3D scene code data
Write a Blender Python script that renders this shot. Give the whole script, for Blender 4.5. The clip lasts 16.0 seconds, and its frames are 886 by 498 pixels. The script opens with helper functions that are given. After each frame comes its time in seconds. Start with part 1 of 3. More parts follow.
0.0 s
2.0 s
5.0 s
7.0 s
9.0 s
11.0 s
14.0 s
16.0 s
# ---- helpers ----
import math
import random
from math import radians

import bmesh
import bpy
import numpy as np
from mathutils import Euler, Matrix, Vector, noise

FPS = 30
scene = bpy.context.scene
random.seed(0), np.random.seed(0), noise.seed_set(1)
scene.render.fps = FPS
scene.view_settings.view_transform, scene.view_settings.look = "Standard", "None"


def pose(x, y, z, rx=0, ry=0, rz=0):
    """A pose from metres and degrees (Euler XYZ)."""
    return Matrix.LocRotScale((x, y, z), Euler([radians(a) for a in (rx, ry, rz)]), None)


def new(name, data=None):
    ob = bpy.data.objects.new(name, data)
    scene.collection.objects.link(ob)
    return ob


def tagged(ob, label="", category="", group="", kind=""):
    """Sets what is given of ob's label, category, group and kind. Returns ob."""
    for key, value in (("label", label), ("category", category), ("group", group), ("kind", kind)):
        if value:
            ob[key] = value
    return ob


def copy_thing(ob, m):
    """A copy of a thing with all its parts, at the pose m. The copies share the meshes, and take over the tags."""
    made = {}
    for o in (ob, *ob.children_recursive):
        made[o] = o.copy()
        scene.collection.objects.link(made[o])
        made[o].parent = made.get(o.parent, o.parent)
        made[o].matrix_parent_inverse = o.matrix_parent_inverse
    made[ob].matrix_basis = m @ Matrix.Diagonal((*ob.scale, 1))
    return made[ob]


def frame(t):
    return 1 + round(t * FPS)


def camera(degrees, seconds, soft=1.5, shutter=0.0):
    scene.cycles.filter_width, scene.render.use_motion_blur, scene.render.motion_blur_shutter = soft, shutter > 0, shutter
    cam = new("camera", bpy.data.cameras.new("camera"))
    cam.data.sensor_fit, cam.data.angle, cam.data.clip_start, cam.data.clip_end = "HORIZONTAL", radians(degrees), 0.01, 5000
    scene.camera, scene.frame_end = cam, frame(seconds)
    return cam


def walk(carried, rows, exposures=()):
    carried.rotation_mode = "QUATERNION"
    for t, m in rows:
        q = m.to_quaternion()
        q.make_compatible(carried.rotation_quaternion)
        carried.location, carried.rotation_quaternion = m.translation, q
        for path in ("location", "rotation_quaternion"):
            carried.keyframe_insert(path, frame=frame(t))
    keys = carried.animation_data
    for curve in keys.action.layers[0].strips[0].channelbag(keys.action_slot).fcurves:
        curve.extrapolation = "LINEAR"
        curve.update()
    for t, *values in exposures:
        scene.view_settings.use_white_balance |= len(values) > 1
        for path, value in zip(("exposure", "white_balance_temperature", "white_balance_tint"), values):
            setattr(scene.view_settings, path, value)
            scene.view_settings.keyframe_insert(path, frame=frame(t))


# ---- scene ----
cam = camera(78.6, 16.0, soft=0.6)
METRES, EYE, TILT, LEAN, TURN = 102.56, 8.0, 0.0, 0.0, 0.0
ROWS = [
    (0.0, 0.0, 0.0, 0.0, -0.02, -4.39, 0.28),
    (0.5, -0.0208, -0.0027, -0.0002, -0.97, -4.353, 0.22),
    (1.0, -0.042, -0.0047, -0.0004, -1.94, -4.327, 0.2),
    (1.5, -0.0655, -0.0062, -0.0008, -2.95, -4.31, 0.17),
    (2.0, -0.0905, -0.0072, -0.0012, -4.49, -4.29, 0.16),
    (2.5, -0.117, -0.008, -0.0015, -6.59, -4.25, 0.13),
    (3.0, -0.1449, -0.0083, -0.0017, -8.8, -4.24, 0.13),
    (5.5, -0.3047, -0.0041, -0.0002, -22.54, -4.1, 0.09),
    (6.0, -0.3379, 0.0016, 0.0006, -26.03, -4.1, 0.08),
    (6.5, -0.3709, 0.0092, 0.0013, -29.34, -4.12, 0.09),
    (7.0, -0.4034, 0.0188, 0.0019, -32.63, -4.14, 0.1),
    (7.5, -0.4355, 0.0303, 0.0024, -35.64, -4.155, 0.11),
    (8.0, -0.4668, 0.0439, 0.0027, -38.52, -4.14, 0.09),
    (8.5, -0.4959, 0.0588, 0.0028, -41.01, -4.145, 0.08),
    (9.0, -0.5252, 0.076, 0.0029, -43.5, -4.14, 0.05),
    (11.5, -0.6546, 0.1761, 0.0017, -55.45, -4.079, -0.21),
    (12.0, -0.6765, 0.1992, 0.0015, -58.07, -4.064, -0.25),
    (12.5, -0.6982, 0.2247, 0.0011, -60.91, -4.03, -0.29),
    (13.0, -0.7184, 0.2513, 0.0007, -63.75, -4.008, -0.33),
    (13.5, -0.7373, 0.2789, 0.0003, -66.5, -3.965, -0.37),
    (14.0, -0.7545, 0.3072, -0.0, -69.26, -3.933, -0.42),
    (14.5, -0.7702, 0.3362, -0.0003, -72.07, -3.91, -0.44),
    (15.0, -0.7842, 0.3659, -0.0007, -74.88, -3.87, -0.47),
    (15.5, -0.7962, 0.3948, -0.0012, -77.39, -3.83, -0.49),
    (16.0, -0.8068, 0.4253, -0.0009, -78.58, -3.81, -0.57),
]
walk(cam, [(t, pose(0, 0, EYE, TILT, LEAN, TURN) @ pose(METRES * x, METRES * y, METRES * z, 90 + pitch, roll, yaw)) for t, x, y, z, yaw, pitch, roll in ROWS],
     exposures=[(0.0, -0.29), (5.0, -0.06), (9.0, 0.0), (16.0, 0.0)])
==
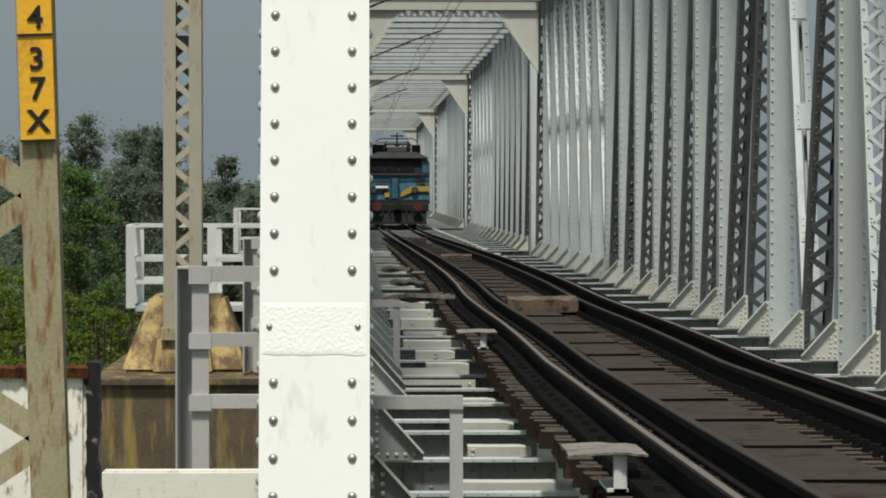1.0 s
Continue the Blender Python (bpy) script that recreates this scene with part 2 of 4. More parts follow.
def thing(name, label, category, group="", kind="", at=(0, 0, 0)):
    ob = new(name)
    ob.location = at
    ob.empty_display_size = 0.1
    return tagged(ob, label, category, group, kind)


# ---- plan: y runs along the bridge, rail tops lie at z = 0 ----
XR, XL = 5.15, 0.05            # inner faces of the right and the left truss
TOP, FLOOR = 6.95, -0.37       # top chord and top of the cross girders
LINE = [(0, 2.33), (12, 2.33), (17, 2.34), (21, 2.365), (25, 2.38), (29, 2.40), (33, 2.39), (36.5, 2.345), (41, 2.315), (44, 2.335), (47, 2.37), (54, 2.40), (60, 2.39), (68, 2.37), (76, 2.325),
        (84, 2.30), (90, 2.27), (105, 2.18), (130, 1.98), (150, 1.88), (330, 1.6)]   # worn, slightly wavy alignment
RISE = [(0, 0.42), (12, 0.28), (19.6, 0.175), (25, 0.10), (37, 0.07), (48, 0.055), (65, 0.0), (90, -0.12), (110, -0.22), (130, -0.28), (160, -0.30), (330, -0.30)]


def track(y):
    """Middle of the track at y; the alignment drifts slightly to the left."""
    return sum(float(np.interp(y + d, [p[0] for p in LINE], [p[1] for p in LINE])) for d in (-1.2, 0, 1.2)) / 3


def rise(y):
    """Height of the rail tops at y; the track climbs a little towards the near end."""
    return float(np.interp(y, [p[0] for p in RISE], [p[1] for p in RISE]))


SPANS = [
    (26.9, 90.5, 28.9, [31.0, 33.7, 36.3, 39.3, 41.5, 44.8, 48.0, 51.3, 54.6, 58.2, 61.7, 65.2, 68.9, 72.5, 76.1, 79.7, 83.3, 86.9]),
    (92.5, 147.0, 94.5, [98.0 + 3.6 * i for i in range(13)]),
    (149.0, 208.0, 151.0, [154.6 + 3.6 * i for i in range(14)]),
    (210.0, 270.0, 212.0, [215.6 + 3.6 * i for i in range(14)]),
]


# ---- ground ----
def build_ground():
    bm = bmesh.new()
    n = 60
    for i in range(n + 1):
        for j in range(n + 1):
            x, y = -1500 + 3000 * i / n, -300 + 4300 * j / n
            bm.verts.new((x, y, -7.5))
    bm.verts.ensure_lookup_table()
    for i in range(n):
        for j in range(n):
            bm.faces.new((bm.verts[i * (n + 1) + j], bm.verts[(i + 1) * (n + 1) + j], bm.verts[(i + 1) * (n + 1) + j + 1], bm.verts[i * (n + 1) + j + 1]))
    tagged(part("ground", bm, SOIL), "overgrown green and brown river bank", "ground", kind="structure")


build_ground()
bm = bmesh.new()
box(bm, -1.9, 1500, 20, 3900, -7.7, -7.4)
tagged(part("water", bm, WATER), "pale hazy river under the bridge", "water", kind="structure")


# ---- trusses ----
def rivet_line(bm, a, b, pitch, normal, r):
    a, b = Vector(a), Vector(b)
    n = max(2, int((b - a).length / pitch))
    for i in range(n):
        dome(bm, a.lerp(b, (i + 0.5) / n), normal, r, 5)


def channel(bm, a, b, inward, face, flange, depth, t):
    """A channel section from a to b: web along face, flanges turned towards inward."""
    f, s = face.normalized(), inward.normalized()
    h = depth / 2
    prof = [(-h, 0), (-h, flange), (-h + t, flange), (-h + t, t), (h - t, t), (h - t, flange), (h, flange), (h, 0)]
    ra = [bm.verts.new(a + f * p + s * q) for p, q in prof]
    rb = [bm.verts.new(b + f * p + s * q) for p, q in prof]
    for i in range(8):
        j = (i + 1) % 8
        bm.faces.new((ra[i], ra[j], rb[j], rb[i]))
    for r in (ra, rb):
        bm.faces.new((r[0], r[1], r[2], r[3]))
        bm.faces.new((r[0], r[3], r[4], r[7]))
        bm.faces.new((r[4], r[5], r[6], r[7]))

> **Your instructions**
State the count of lines with the word "curve" in them, and write nothing else.

> **The completed task**
3